Greetings to all our Village plant enthusiasts. Welcome to this weeks’ “Weekly Plant of Interest”. We’ll be looking at a rather useful and aesthetically pleasing wild-flower recently spotted along isolated segments of the Spruit trail & Mallen Walk.
Gladiolus dalenii (African Gladiolus in English; Papegaai-gladiolus and khahla-e-kholo in Sesotho), is an indigenous species that rises to between 1m and 1.5 m tall. The Genus name Gladiolus (of which 14 species occur in the DMR) can be translated as “small sword” and refers to the appearance of its leaves. This easily-identifiable plant is found growing in grasslands and sometimes among scrub at altitudes of up to 2500 m A.S.L., and occurs from the Eastern Cape to Central Africa and even Western Arabia.
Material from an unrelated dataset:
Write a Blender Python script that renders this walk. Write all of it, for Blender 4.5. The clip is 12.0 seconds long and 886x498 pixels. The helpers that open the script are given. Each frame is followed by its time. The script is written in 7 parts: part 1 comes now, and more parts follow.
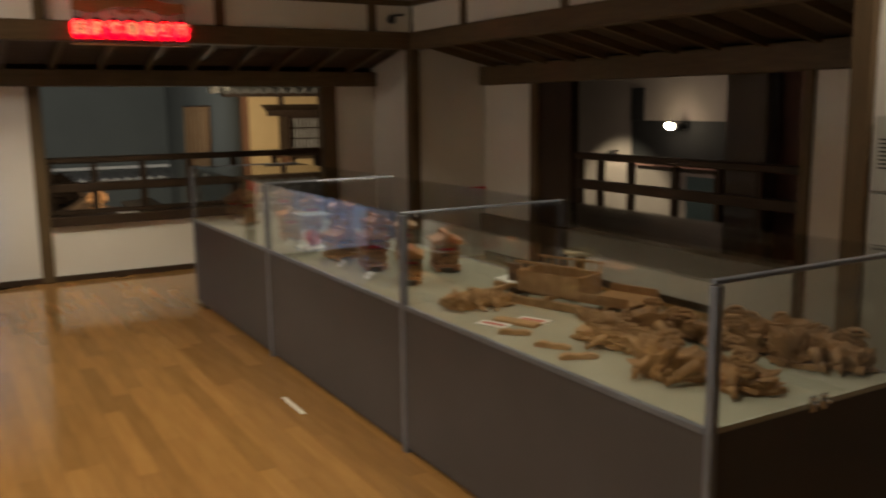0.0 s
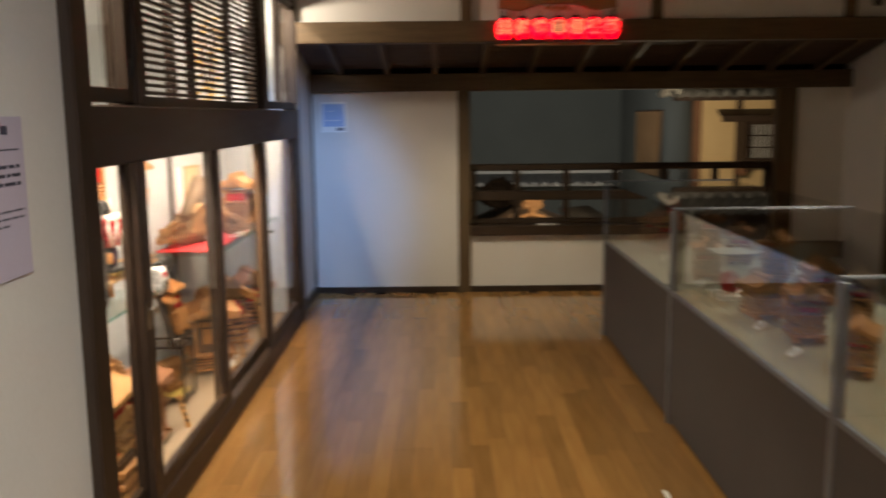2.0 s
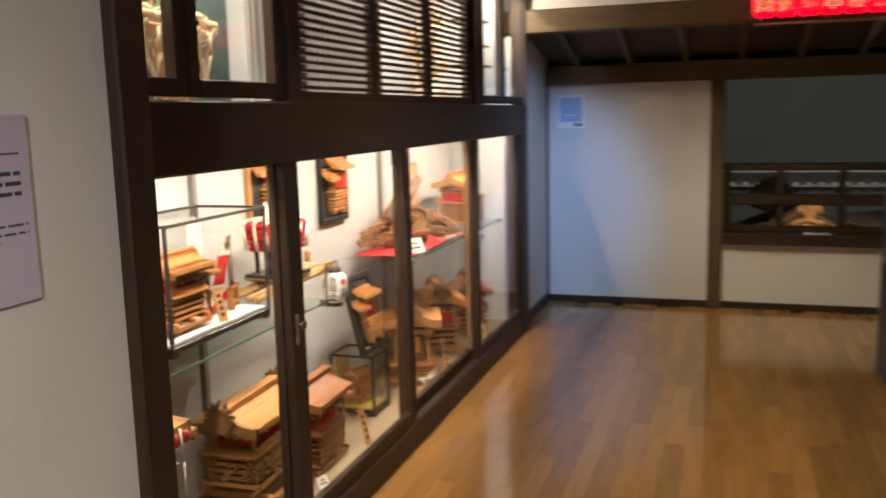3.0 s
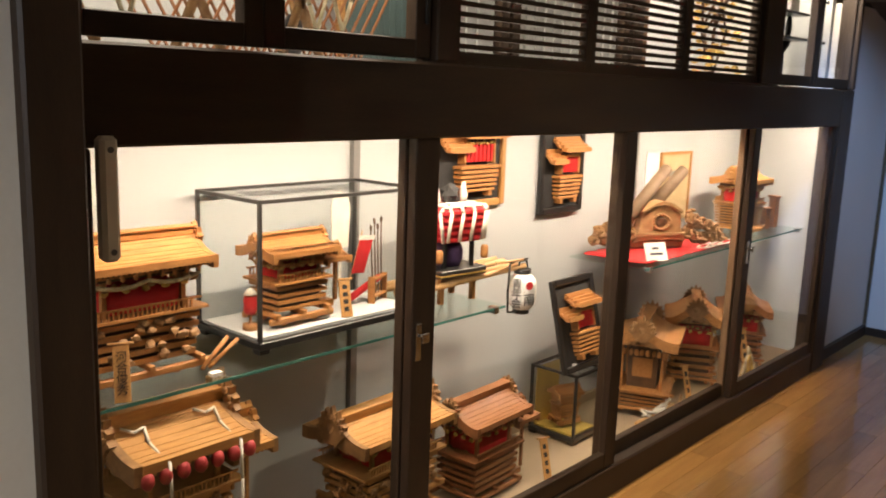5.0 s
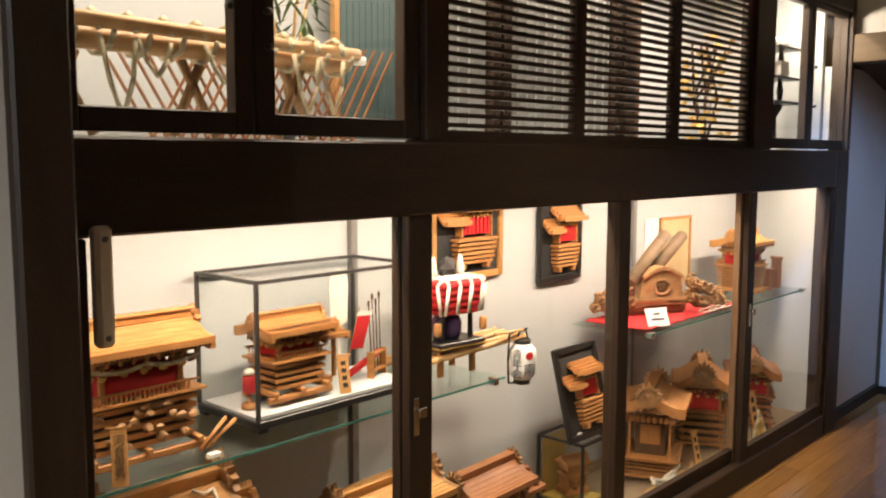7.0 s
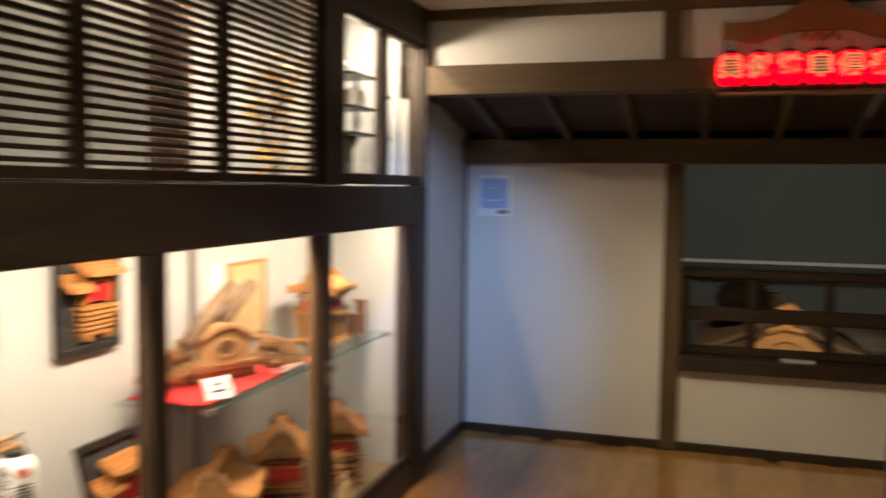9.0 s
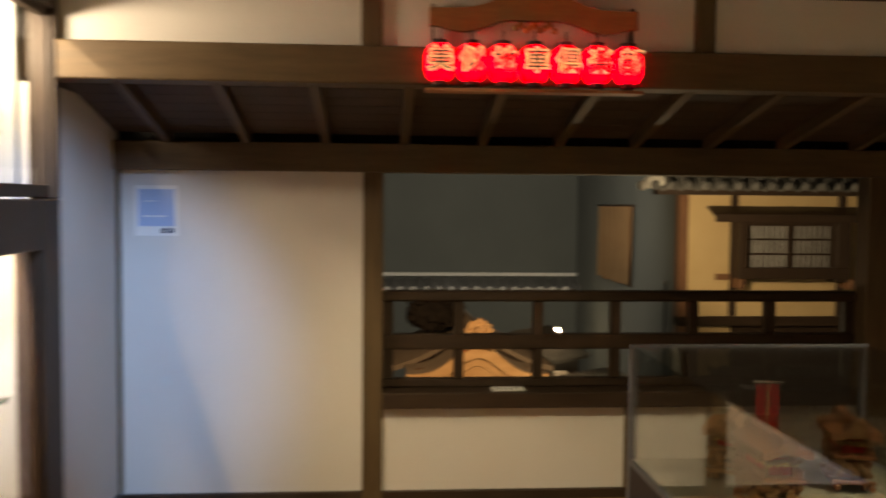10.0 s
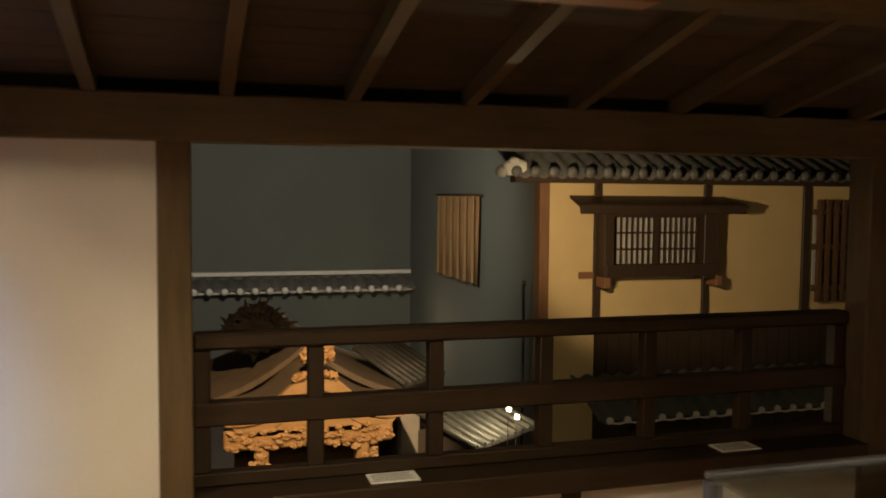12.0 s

The leaves of G. dalenii are arranged in a loose fan formation, erect, approx. 20 mm wide, up to 320 mm long and grey-green in colour. The inflorescence may have support up to 7 flowers born on red-brown to green bracts. The flowers appear hooded and the colour is variable (although a red-fleshy orange colour is common). The flowers are considered “large” at 60 mm long by 30-40 mm wide, flowering from late Dec to early Feb. Uses:
The flowers are often visited by sunbirds (and insects)who are attracted to the flowers’ copious nectar. The sunbirds in turn provide an important pollination service to the plant.
The corms of this plant are harvested and eaten by the Sesotho. The dug-up corms (known by locals as itembu or “fruits of the Earth”) are protein rich and provide a valuable source of energy to those who eat of them. The flowers are also said to be edible (Raw or cooked. The anthers are removed and the flowers are added to salads or used as a boiled vegetable) and yield relatively large quantities of nectar. A recent study however has shown the corms and leaves to be mildly cytotoxic in certain instances.
Used in traditional medicines, placed in the medicine horn of traditional healers and also used as a lucky charm. It is rumoured to treat diarrhoea, chest ailments “caused by sorcery” and even sterility in women.
Cultivars of this plant are grown in gardens throughout S.A. and in many overseas countries. It a popular garden plant and is easily cut and transplanted. Some people have noted that the seeds are easily dispersed and may require careful tending to avoid garden contamination.
Other human use
The corms have been used as spinning tops by the Sesotho in children’s games.
According to SANBI, G. dalenii is classified as of Least Concern.